** START DATA SHOWN **

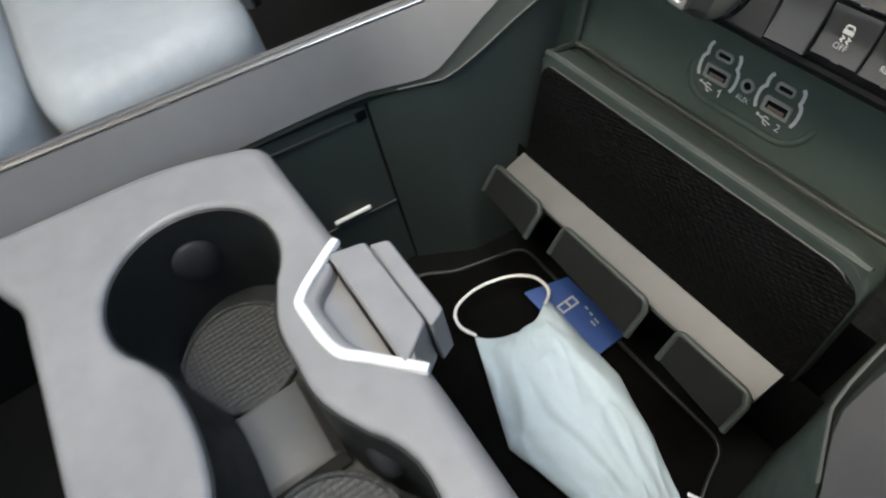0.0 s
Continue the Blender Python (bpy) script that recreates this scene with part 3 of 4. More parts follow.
for cx in (-85.4, -59.4):
    bm = box(cx - 6.4, cx + 4.6, -21.5, -6.0, -137, -115.8, 2.8, 4)
    for v in bm.verts:  # the face slopes back to the right
        if v.co.y < -0.012:
            v.co.y += max(0, v.co.x / MM - cx + 3) * 0.42 * MM
    lever = part("brake_lever", bm, LEVER, tow, "grey pinch lever", sharp=50)
    rows = [[(cx - 7.0, y + 6.5, z), (cx - 6.8, y + 1.6, z), (cx - 5.8, y + 0.1, z), (cx - 3.6, y - 0.7, z), (cx - 1.6, y - 0.1, z), (cx - 1.0, y + 0.9, z)] for z, y in ((-136, -18.6), (-134.6, -20.6), (-132.6, -21.6), (-120.4, -21.6), (-118.2, -20.6), (-116.8, -18.6))]
    part("edge", loft(rows), SATIN, lever, "bright satin edge")

# trailer steering knob with a bridge grip
tk = thing("trailer_steering_knob", "smoke metal trailer steering knob with a chrome bridge grip", "knob", PANEL)
TX, TZ, GR, GZ = -13.0, -129.4, -14.6, -127.5
part("collar", lathe([(23.9, -6), (23.7, -8.6), (22.9, -8.8), (22.7, -6)], TX, TZ, 64), BLACK, tk)
part("bright_arc", lathe([(24.0, -7.6), (24.4, -10.0), (25.2, -10.2), (27.0, -8.6), (27.2, -7.6)], TX, TZ, 40, start=36, end=138), SMOKE, tk, "smoke metal index arc")
part("arc_tip", lathe([(24.0, -7.6), (24.4, -10.2), (25.4, -10.6), (27.0, -8.8), (27.2, -7.6)], TX, TZ, 8, start=22, end=35.6), CHROME, tk, "chrome tip")
part("body", lathe([(22.3, -6), (22.3, -12.6), (21.8, -14.4), (20.4, -15.6), (17.5, -16.2), (12, -16.5), (1, -16.6)], TX, TZ, 72), SMOKE, tk, "smoke-grey disc")
rows = []
for z, f, half, foot in ((-19.2, -15.4, 5.6, 4), (-18.4, -19.5, 6.0, 6.5), (-17.0, -24.2, 6.3, 8), (-15.5, -26.2, 6.4, 9), (-6, -26.8, 6.5, 9.5), (4.5, -26.8, 6.5, 9.5), (7, -26.2, 6.4, 9.3), (10, -24.6, 6.3, 9), (14, -21.9, 6.1, 8.5), (18, -19.2, 5.8, 7), (20.6, -16.6, 5.4, 5.5), (21.4, -14.8, 5.0, 4)):
    side_l, side_r = GR - half, GR + half
    rows.append([(side_l - foot * 0.3, -14.6, GZ + z), (side_l - 0.6, f + 2.8, GZ + z), (side_l, f + 1.2, GZ + z), (side_l + 1.3, f, GZ + z), (side_r - 1.3, f, GZ + z), (side_r, f + 1.2, GZ + z), (side_r + 0.8, f + 2.8, GZ + z), (side_r + foot * 0.75, -15.6, GZ + z), (side_r + foot, -14.6, GZ + z)])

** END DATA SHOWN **

WHAT YOU HAVE TO DO: Reproduce the data word for word, excluding its pictures.

ANSWER TO THIS TASK:
0.0 s
Continue the Blender Python (bpy) script that recreates this scene with part 3 of 4. More parts follow.
for cx in (-85.4, -59.4):
    bm = box(cx - 6.4, cx + 4.6, -21.5, -6.0, -137, -115.8, 2.8, 4)
    for v in bm.verts:  # the face slopes back to the right
        if v.co.y < -0.012:
            v.co.y += max(0, v.co.x / MM - cx + 3) * 0.42 * MM
    lever = part("brake_lever", bm, LEVER, tow, "grey pinch lever", sharp=50)
    rows = [[(cx - 7.0, y + 6.5, z), (cx - 6.8, y + 1.6, z), (cx - 5.8, y + 0.1, z), (cx - 3.6, y - 0.7, z), (cx - 1.6, y - 0.1, z), (cx - 1.0, y + 0.9, z)] for z, y in ((-136, -18.6), (-134.6, -20.6), (-132.6, -21.6), (-120.4, -21.6), (-118.2, -20.6), (-116.8, -18.6))]
    part("edge", loft(rows), SATIN, lever, "bright satin edge")

# trailer steering knob with a bridge grip
tk = thing("trailer_steering_knob", "smoke metal trailer steering knob with a chrome bridge grip", "knob", PANEL)
TX, TZ, GR, GZ = -13.0, -129.4, -14.6, -127.5
part("collar", lathe([(23.9, -6), (23.7, -8.6), (22.9, -8.8), (22.7, -6)], TX, TZ, 64), BLACK, tk)
part("bright_arc", lathe([(24.0, -7.6), (24.4, -10.0), (25.2, -10.2), (27.0, -8.6), (27.2, -7.6)], TX, TZ, 40, start=36, end=138), SMOKE, tk, "smoke metal index arc")
part("arc_tip", lathe([(24.0, -7.6), (24.4, -10.2), (25.4, -10.6), (27.0, -8.8), (27.2, -7.6)], TX, TZ, 8, start=22, end=35.6), CHROME, tk, "chrome tip")
part("body", lathe([(22.3, -6), (22.3, -12.6), (21.8, -14.4), (20.4, -15.6), (17.5, -16.2), (12, -16.5), (1, -16.6)], TX, TZ, 72), SMOKE, tk, "smoke-grey disc")
rows = []
for z, f, half, foot in ((-19.2, -15.4, 5.6, 4), (-18.4, -19.5, 6.0, 6.5), (-17.0, -24.2, 6.3, 8), (-15.5, -26.2, 6.4, 9), (-6, -26.8, 6.5, 9.5), (4.5, -26.8, 6.5, 9.5), (7, -26.2, 6.4, 9.3), (10, -24.6, 6.3, 9), (14, -21.9, 6.1, 8.5), (18, -19.2, 5.8, 7), (20.6, -16.6, 5.4, 5.5), (21.4, -14.8, 5.0, 4)):
    side_l, side_r = GR - half, GR + half
    rows.append([(side_l - foot * 0.3, -14.6, GZ + z), (side_l - 0.6, f + 2.8, GZ + z), (side_l, f + 1.2, GZ + z), (side_l + 1.3, f, GZ + z), (side_r - 1.3, f, GZ + z), (side_r, f + 1.2, GZ + z), (side_r + 0.8, f + 2.8, GZ + z), (side_r + foot * 0.75, -15.6, GZ + z), (side_r + foot, -14.6, GZ + z)])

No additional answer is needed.